While both Bennett and Powers relish their lives as husbands and parents, Powers said their wives do understand the risk in their line of work.

“I’m sure they do, and I don’t think they ever get used to it, but I think they trust our training. I think a lot of their fears are perpetuated by T.V. shows that they watch like Chicago Fire. It’s not a lot of realistic fire shows out there. When the wife says “oh my God can that happen,” most of the time it’s a no,” Powers said.

When firemen are not out dousing raging fires, or tending to other smaller issues, most tend to think they are standing around waiting for something to happen, but the two said that is far from the truth.

Powers said the typical day starts out with truck checks, and checking every piece of equipment they have. During that time, the lieutenant, Bennett, will spend time in the dispatch office and plan the day.

“It’s a lot of interaction with the public, and we’re out here to help and educate people,” Bennett said. From there, they perform building inspections with businesses in the town, public education by talking to schools, fire extinguisher training in the community, and, during summer months when it’s warmer, they test all the hydrants in the inspection districts.

“Everyday is a new day, and everyday is an opportunity to learn something new. Everyday is an opportunity to refine something that we thought we really knew well. It’s an adventure. It’s multifaceted. It’s the ability to help the public. If somebody is having the worst day of their lives, we can step in and help,” Powers said on why he enjoys life as a fireman. He also mentioned the heightened automotive technology, and how cars are being built lighter but stronger with more exotic metals.

“Whether it’s higher pressure tools, or up-to-date safety devices to overcome the newer technology in vehicles, and upgrading the air packs we use, fire services are not exempt from technology,” he said.

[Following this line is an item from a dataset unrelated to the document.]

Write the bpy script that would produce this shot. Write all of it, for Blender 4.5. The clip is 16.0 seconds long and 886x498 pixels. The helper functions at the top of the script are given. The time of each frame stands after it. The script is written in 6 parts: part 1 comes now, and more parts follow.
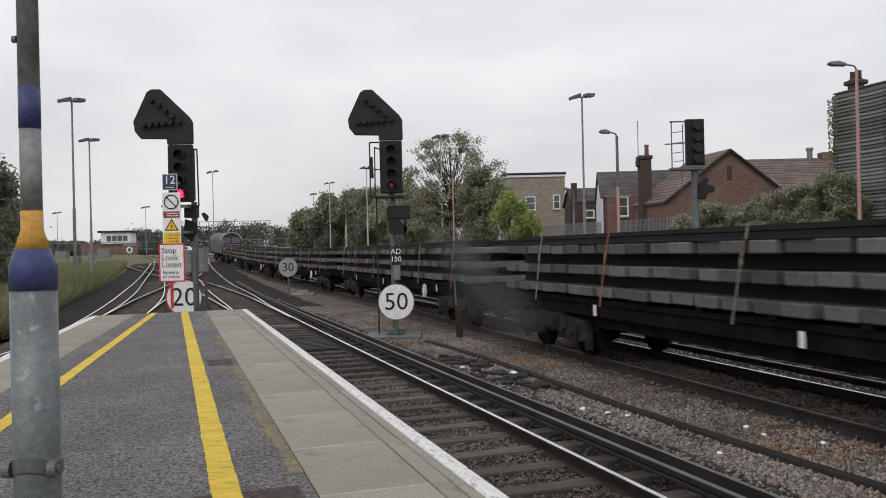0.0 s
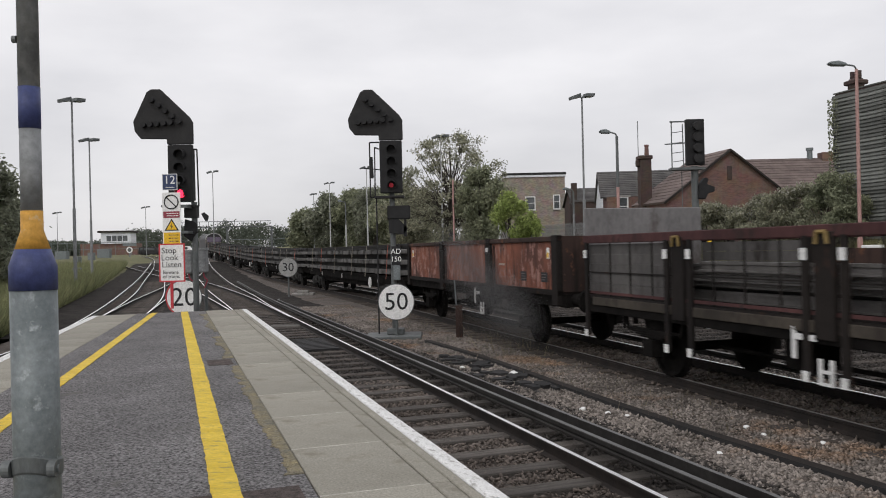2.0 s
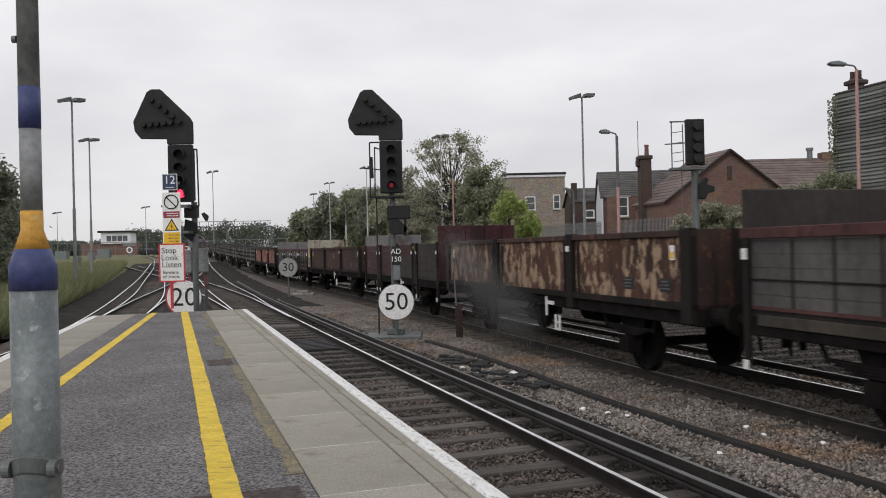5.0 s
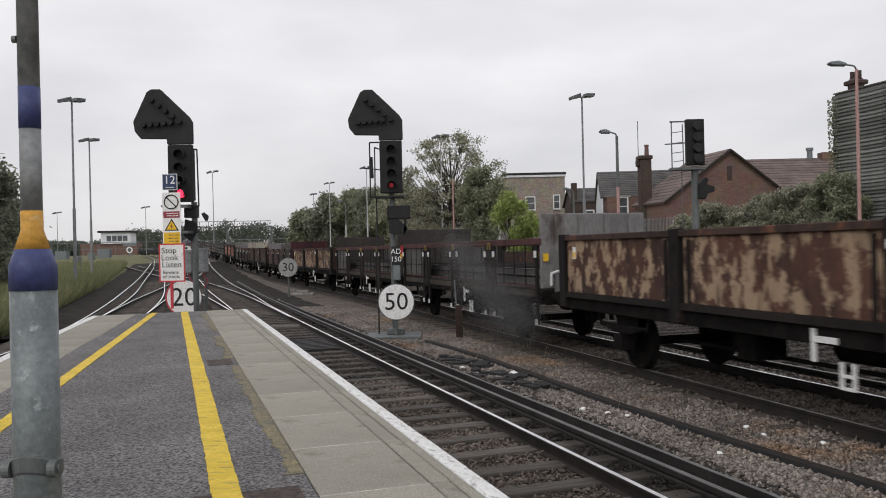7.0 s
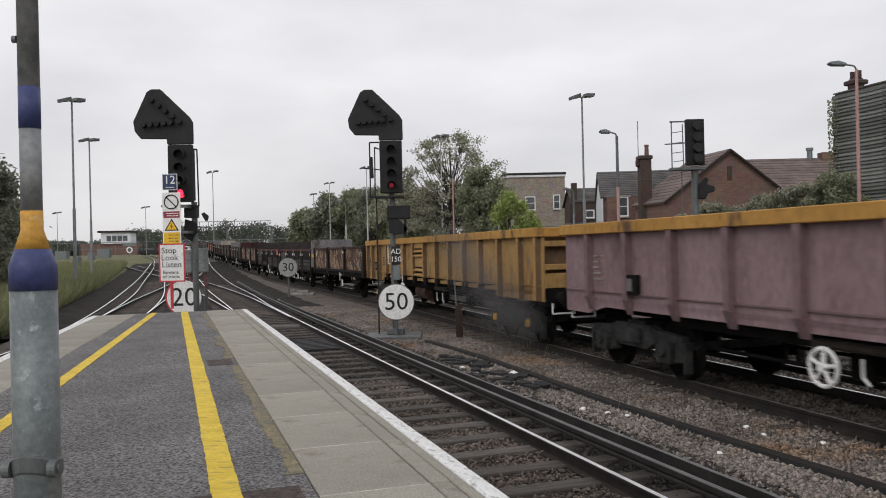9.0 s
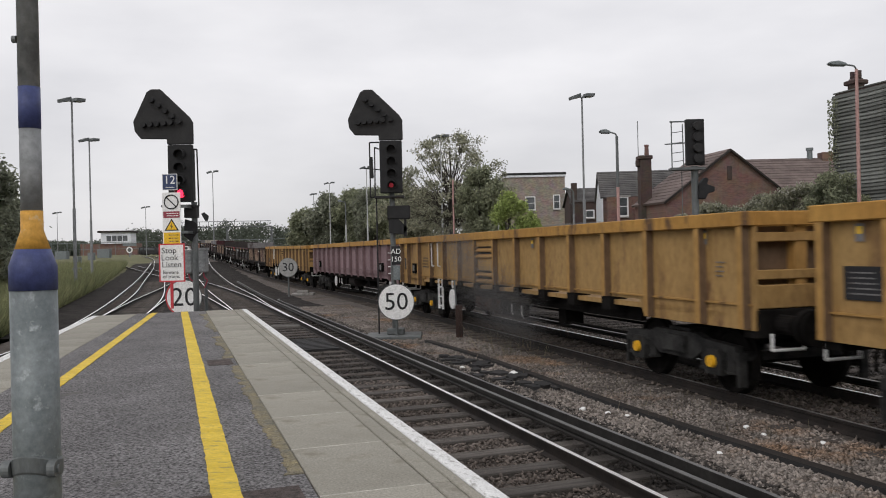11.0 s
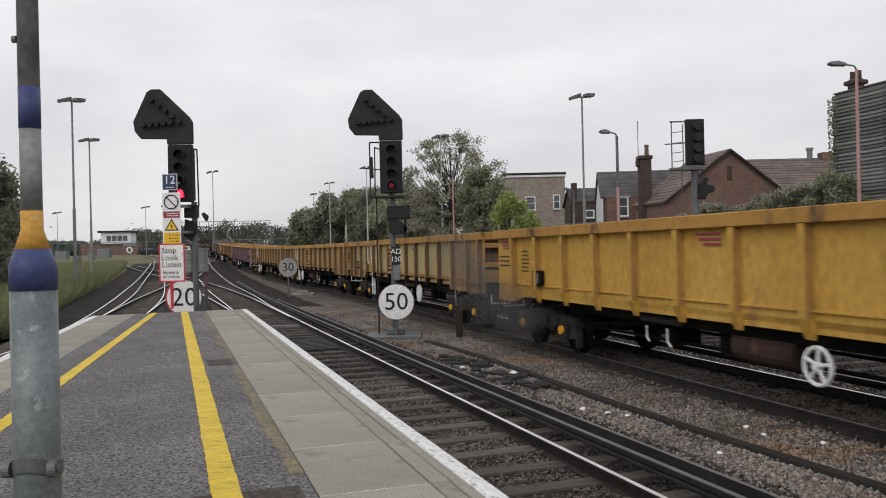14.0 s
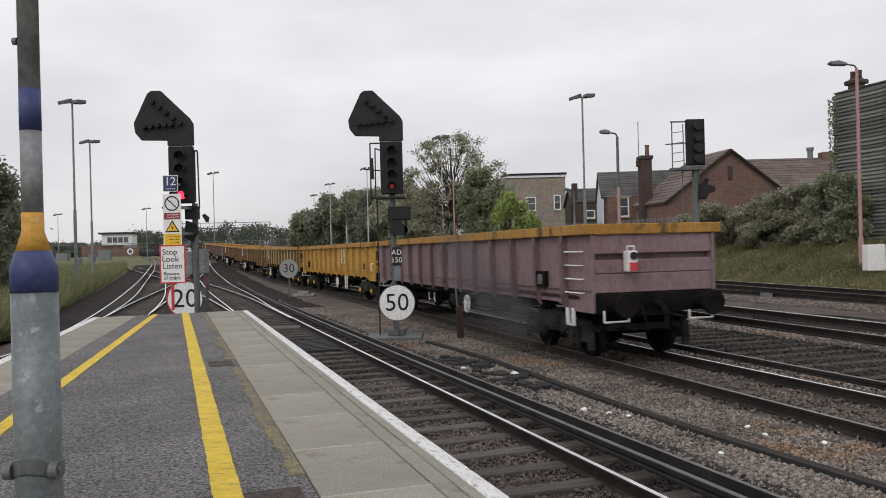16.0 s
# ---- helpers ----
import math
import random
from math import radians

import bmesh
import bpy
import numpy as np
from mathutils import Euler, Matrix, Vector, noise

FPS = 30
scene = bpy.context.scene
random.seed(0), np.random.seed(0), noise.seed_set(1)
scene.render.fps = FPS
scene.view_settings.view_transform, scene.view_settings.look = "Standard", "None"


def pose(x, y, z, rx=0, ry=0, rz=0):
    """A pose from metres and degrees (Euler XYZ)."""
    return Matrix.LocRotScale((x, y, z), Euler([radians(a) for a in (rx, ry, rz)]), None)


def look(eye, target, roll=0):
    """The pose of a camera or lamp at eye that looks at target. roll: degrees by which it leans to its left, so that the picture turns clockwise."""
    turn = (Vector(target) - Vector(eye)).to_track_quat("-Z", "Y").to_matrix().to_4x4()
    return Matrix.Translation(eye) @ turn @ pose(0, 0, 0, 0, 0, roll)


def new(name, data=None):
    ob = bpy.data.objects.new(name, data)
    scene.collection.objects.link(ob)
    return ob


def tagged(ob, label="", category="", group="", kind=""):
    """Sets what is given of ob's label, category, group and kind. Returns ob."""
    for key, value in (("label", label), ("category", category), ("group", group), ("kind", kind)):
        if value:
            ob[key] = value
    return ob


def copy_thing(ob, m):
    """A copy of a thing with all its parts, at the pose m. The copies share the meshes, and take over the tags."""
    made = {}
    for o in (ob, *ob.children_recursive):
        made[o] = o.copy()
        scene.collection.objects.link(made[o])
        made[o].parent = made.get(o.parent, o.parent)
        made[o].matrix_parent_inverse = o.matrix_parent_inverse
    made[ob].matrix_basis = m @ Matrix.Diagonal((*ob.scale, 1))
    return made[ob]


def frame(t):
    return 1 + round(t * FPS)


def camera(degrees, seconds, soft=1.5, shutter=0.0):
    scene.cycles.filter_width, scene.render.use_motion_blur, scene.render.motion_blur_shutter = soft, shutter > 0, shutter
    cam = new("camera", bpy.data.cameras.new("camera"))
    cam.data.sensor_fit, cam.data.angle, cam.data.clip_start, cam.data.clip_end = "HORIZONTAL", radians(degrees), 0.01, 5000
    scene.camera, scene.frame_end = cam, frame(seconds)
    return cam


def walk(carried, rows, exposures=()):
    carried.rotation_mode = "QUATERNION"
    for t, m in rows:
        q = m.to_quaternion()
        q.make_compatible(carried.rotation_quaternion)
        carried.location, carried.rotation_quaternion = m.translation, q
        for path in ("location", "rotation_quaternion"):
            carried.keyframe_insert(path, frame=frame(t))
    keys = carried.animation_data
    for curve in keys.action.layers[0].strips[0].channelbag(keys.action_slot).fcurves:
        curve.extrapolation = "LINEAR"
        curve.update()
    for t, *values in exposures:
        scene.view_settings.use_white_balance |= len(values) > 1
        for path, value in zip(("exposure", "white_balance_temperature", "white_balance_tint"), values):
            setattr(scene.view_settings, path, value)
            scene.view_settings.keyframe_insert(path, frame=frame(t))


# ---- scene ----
# The rail top of all tracks is z = 0; the camera stands on the platform.
cam = camera(56.8, 16.0, soft=1.0, shutter=0.15)
EYE = (0.0, 0.0, 2.1)
walk(cam, [
    (0.0, look(EYE, (0.0, 100.0, 2.1), -1.3)),
    (15.8, look(EYE, (0.0, 100.0, 2.1), -1.3)),
    (16.0, look(EYE, (-0.08, 100.0, 2.19), -1.45)),
])

# ---- world and light: a bright overcast sky ----
scene.view_settings.exposure = 0.0
SUN_EL, SUN_AZ = 38.0, 205.0


def make_world():
    w = bpy.data.worlds.new("overcast_sky")
    scene.world = w
    w.use_nodes = True
    nt = w.node_tree
    nt.nodes.clear()
    out = nt.nodes.new("ShaderNodeOutputWorld")
    sky = nt.nodes.new("ShaderNodeTexSky")
    sky.sky_type, sky.sun_disc = "NISHITA", False
    sky.sun_elevation, sky.sun_rotation = radians(SUN_EL), radians(SUN_AZ)
    b1 = nt.nodes.new("ShaderNodeBackground")
    b1.inputs["Strength"].default_value = 0.06
    nt.links.new(sky.outputs[0], b1.inputs[0])
    # cloud layer: soft grey billows over the whole dome
    co = nt.nodes.new("ShaderNodeTexCoord")
    mp = nt.nodes.new("ShaderNodeMapping")
    mp.inputs["Scale"].default_value = (1.4, 1.4, 4.2)
    nz = nt.nodes.new("ShaderNodeTexNoise")
    nz.inputs["Scale"].default_value, nz.inputs["Detail"].default_value = 1.9, 5.0
    nz.inputs["Roughness"].default_value = 0.5
    rp = nt.nodes.new("ShaderNodeValToRGB")
    rp.color_ramp.elements[0].position, rp.color_ramp.elements[0].color = 0.3, (0.73, 0.725, 0.757, 1)
    rp.color_ramp.elements[1].position, rp.color_ramp.elements[1].color = 0.72, (0.985, 0.97, 0.99, 1)
    nt.links.new(co.outputs["Generated"], mp.inputs[0])
    nt.links.new(mp.outputs[0], nz.inputs["Vector"])
    nt.links.new(nz.outputs["Fac"], rp.inputs[0])
    b2 = nt.nodes.new("ShaderNodeBackground")
    b2.inputs["Strength"].default_value = 1.0
    # the cloud thickens towards the horizon
    sx = nt.nodes.new("ShaderNodeSeparateXYZ")
    nt.links.new(co.outputs["Generated"], sx.inputs[0])
    hz = nt.nodes.new("ShaderNodeMapRange")
    hz.inputs[1].default_value, hz.inputs[2].default_value = -0.02, 0.22
    hz.inputs[3].default_value, hz.inputs[4].default_value = 0.8, 1.04
    nt.links.new(sx.outputs["Z"], hz.inputs[0])
    sc = nt.nodes.new("ShaderNodeVectorMath")
    sc.operation = "SCALE"
    nt.links.new(rp.outputs[0], sc.inputs[0])
    nt.links.new(hz.outputs[0], sc.inputs["Scale"])
    nt.links.new(sc.outputs[0], b2.inputs[0])
    mx = nt.nodes.new("ShaderNodeMixShader")
    mx.inputs[0].default_value = 0.92
    nt.links.new(b1.outputs[0], mx.inputs[1])
    nt.links.new(b2.outputs[0], mx.inputs[2])
    nt.links.new(mx.outputs[0], out.inputs[0])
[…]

Bennett, who is also on the Technical Rescue Team at the Fire Dept., said working with the latest and up-to-date tools is his favorite, and an area he thrives in.

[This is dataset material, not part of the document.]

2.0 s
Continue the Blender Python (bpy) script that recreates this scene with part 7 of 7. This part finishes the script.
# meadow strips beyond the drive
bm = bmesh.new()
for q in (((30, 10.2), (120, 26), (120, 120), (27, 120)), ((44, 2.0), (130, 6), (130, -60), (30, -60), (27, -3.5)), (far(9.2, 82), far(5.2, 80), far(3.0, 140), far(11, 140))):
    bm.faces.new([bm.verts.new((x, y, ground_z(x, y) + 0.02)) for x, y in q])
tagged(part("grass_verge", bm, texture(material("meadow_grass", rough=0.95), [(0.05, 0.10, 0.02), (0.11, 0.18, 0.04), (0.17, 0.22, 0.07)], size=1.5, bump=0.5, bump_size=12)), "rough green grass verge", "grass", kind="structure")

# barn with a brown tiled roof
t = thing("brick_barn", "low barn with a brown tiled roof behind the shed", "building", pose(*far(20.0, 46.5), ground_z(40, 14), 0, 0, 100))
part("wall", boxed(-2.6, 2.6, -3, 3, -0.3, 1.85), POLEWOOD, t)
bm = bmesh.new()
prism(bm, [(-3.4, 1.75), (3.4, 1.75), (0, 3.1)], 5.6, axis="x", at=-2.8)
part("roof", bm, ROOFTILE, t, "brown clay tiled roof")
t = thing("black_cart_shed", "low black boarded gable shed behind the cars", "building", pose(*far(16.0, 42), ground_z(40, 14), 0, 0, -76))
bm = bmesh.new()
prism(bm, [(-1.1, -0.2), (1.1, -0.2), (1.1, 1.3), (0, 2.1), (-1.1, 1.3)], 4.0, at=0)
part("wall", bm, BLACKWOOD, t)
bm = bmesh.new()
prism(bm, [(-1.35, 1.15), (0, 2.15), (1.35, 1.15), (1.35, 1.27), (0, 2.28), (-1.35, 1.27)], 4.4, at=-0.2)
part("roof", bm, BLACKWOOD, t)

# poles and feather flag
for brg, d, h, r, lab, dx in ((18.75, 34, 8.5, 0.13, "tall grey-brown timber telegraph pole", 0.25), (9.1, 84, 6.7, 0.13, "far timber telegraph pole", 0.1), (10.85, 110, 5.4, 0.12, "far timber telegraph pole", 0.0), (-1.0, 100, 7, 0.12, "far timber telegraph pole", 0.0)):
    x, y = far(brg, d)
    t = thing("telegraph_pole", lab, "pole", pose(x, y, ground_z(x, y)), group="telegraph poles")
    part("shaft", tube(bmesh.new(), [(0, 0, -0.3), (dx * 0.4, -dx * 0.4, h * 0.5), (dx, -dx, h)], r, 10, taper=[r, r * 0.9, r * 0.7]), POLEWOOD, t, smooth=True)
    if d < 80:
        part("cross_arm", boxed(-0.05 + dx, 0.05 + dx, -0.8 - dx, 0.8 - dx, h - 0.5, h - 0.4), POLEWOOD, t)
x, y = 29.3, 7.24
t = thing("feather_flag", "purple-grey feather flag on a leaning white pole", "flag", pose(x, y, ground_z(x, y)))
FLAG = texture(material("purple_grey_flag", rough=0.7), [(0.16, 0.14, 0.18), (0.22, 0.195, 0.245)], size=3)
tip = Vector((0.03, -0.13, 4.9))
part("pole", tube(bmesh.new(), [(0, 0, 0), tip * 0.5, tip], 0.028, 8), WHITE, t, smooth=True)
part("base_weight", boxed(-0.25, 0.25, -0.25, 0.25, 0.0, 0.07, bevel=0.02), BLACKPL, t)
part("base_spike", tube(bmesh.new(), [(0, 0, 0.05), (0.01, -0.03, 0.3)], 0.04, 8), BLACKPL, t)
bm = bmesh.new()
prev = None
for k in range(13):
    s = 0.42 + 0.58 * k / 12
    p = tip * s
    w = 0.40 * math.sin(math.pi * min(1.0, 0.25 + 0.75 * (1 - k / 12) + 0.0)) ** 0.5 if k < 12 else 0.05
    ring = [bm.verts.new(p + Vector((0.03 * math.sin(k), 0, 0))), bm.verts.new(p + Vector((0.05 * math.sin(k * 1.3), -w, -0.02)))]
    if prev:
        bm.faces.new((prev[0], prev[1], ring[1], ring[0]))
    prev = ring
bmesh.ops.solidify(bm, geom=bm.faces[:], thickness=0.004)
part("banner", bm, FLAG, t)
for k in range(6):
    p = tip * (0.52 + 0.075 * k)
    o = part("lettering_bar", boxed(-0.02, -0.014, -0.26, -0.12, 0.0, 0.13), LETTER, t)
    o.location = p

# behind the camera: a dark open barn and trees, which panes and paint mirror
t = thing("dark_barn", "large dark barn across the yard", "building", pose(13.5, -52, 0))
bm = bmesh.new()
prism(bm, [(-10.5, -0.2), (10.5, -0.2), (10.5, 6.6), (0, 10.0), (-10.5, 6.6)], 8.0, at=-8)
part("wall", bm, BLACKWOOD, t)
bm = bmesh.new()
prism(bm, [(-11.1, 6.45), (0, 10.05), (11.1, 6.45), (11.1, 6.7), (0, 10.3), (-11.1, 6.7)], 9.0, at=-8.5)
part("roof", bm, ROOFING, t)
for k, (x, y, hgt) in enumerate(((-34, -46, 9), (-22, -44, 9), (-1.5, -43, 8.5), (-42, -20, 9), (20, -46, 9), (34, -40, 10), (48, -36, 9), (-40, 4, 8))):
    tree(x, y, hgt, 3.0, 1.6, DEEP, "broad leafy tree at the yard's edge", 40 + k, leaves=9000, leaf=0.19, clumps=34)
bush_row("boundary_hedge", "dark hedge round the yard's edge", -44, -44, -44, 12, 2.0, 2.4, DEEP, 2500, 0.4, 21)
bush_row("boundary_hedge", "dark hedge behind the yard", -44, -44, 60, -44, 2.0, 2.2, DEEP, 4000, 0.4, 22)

Recently he heard that some bunker gear around the country will get lined with kevlar because a lot of firefighters have been shot at while out fighting a fire.

“Arsonist want that building to burn, and they don’t want someone to put it out, so they stayed behind and attacked people who tried to put that fire out,” Bennett said.

There have been a lot of firefighters who have been put down by gunfire, who are trying to do their jobs by possibly saving the buildings and saving people’s lives, Bennett said.

“A lot of technology is good, but this is some of the first technology I’ve heard of helping people who are trying to help people. It kind of gives us a sobering thought. I’d much rather walk into a building that’s on fire than someone shooting at me across the way.”

Even with state-of-the-art equipment or training, some things can’t prepare you for what happens in the field.

Both have experienced heart-breaking moments as firefighters.

Bennett still recalls working a six-person vehicle crash about three of four years ago northwest of town. There were two adults in the front seat and four kids in the back. It was driven over by a semi-truck.

“At the time, my son was the age of the smallest child in there, that sticks with me everyday,” he said. “Everyday I think about that and look at my kid and I can still see that little boy’s face in the backseat of that car. At that moment it crushed me. I had to stop and take a break from what I was doing trying to help and recover what were bodies at the time, out of the vehicle. I had to step back and separate the incident from my life, so I could do the job that had to be done.”

Bennett has a photo of his family taped inside of his helmet underneath the webbing so it is the last thing he sees before entering an emergency situation.

Powers said the incident he remembers most came early in his time at GCFD. A semi-truck collided head on with another vehicle on U.S. Highway 50 heading to Lakin. It was a double fatality.

“I remember the panic and emotion I was feeling, and, to this day, I kind of get nervous out on the highways sometimes when I see people driving erratically, because you don’t forget something like that. None of the really bad ones ever leave you.”